Producing impact assessments - guidance for government departments
When designing regulations, government policy-makers need to examine the effect they will have by carrying out an impact assessment. Impact assessments help to identify which proposals will achieve the government’s policy objectives, while minimising costs and administrative burdens.
For most new regulatory proposals, government departments are required to prepare an impact assessment.
The government is also calling on the European Union to carry out impact assessments on the cost of regulatory burdens to business.
Changes have been agreed by the Reducing Regulation Committee to the requirements for impact assessment and Regulatory Policy Committee (RPC) scrutiny. Interim guidance has been published and a full update to impact assessment guidance will be issued in autumn 2012.
Why we publish impact assessments
Publishing an impact assessment ensures those interested in a policy can challenge:
- why the government is proposing to intervene
- how new policies may impact on them
- the estimated cost and benefits
Impact assessments also give those interested in the process an opportunity to identify any potential consequences, minimising the risk of knock-on effects.

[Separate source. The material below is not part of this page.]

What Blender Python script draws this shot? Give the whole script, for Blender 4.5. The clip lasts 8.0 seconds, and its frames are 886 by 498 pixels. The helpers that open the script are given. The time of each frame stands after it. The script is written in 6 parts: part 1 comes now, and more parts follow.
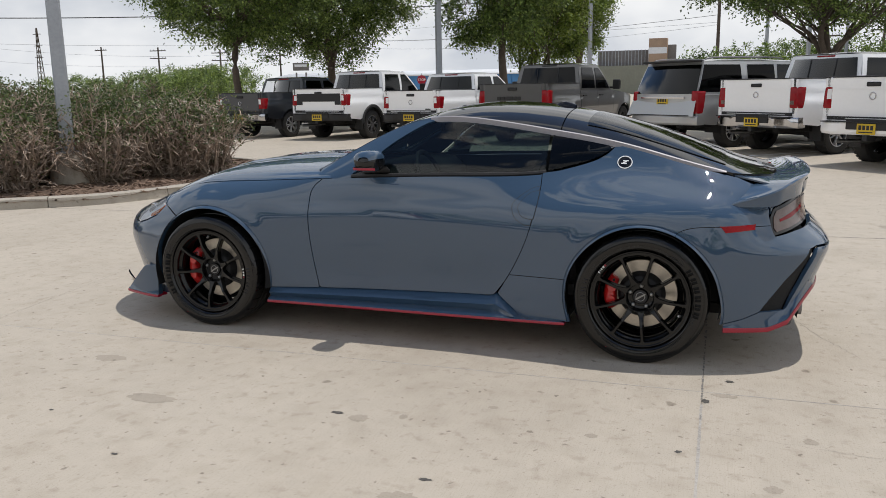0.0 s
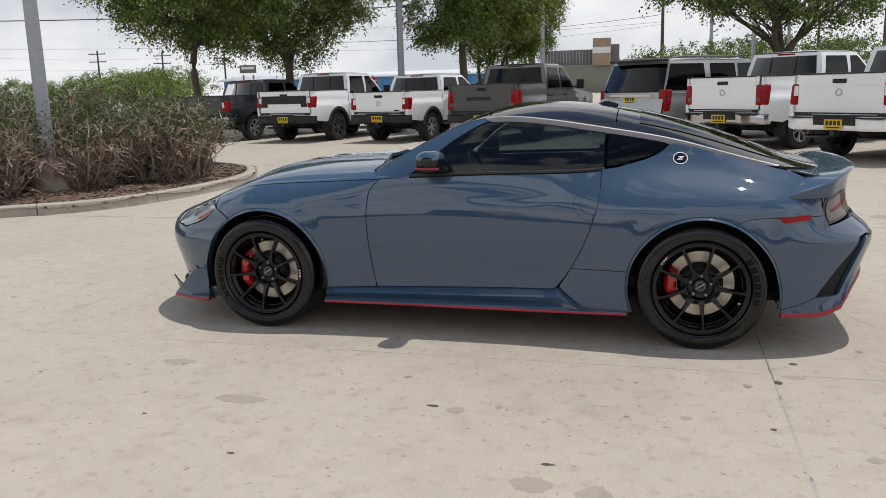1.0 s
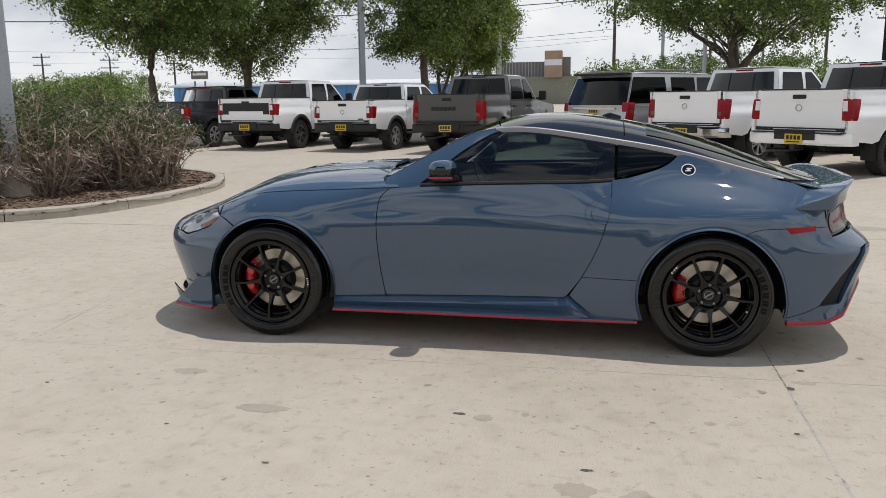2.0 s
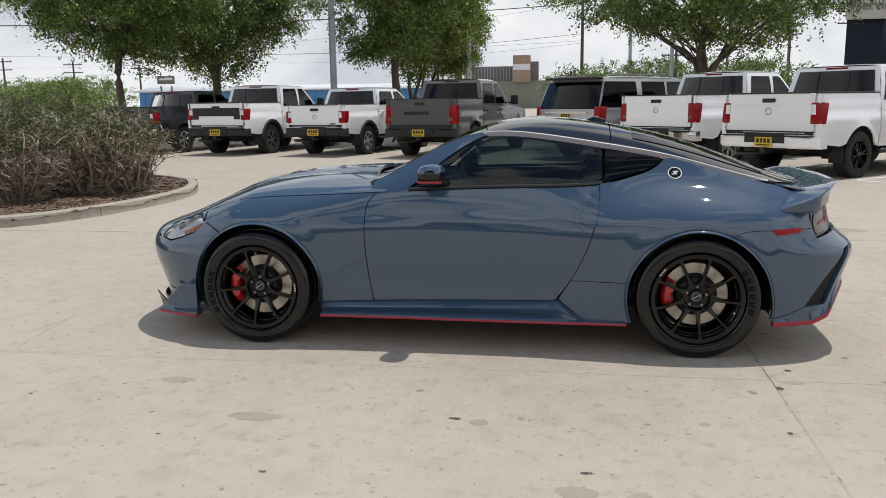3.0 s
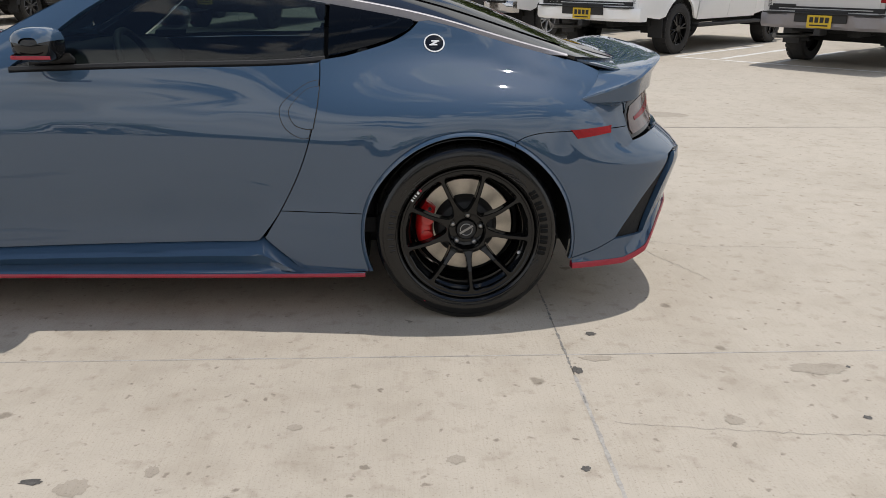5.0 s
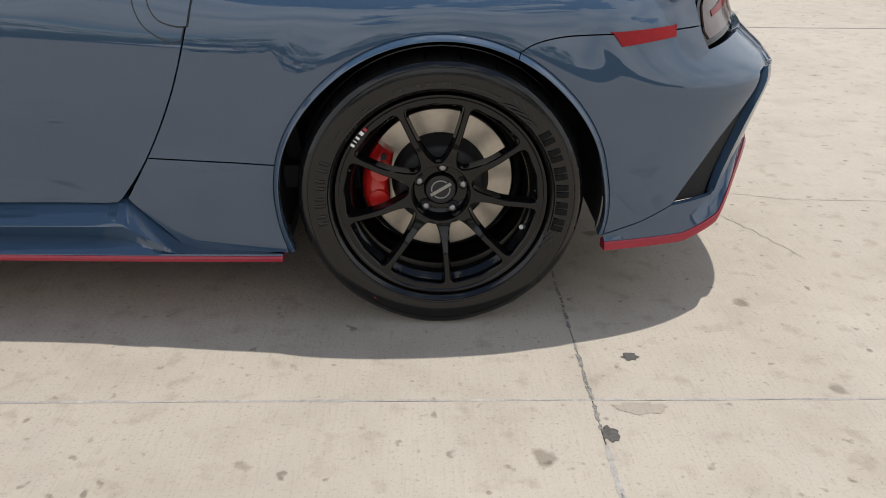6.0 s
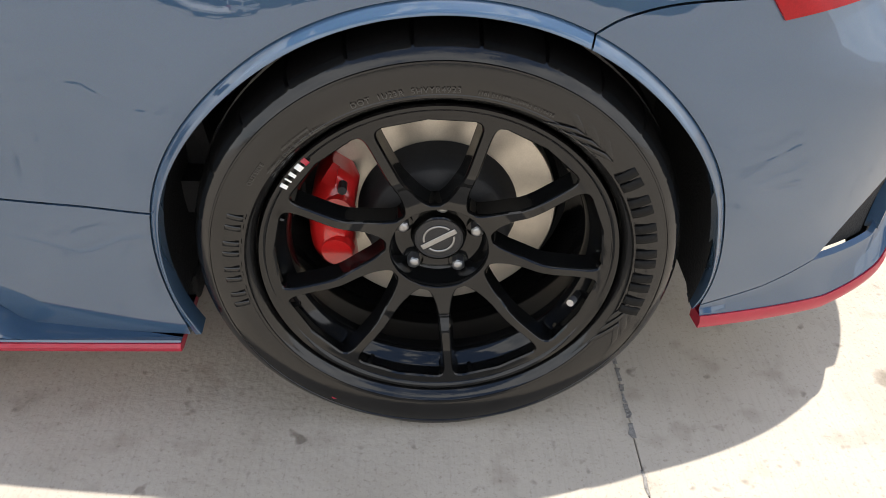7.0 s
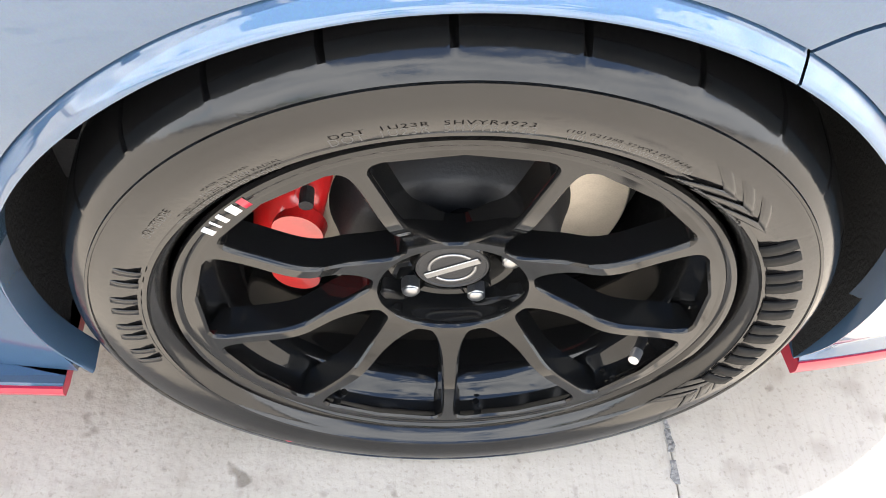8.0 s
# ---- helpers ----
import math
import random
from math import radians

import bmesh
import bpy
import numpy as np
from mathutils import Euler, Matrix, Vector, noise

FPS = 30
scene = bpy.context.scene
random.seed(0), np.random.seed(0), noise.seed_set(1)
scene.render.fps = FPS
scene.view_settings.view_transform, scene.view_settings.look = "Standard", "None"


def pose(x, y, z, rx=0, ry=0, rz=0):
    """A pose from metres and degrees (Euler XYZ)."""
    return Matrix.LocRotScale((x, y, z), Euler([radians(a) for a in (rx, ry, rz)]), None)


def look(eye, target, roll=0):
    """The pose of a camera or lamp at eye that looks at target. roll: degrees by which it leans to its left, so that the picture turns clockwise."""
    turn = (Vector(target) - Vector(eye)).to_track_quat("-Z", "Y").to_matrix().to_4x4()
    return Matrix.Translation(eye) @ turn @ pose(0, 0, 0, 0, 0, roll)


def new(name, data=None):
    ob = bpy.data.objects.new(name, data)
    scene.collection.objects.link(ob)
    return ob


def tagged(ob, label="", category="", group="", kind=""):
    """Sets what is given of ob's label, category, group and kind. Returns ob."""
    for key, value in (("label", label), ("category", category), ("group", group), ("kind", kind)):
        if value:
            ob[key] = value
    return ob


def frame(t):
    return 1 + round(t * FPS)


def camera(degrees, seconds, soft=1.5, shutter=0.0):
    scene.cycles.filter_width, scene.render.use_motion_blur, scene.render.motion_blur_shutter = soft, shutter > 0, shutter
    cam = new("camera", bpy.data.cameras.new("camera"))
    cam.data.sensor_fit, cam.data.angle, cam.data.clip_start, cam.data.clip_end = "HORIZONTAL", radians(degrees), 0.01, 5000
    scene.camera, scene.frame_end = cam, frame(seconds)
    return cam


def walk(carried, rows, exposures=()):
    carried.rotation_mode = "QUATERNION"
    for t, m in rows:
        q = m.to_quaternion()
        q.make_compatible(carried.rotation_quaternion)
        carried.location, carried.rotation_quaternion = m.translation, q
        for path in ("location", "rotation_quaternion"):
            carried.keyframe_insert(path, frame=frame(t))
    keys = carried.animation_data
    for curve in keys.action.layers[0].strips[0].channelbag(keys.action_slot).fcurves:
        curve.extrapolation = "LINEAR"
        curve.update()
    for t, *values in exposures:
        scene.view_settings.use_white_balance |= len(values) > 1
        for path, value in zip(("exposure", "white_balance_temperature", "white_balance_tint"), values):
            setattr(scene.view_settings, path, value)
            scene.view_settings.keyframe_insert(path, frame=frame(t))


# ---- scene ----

To help government departments produce an impact assessment, the following guidance is available:
- when to do an impact assessment
- impact assessment overview
- impact assessment calculator
- checklist for analysis on EU proposals
- the Green Book: HM Treasury guidance on appraisal and evaluation in central government’
- supplementary Green Book guidance: competition, crime, discounting, environment (climate change, greenhouse gas emissions, floods and sustainability), health, multi-criteria decision analysis, optimism bias, PFI (taxation adjustments when comparing PFI with the Public Sector Comparator), regeneration and the regions, risk, stated preference techniques, transport
- the Magenta Book: HM Treasury guidance on evaluation for central government
- BRE Guidance: OIOO Methodology
- micro-exemptions guidance
- EU (guiding principles)
- Transposition guidance
- Sunsetting regulations: guidance
All assessments need to be published in a standard template to make it easier for scrutiny. Using a standard template ensures the data can be uploaded into a central impact assessment library and used for data analysis.
There is a user manual for the impact assessment template. Where fast-track submissions are being submitted to the RPC, the standard regulatory triage assessment template should be used.
To handle queries on impact assessments, each government department has an expert team in their Better Regulation Unit.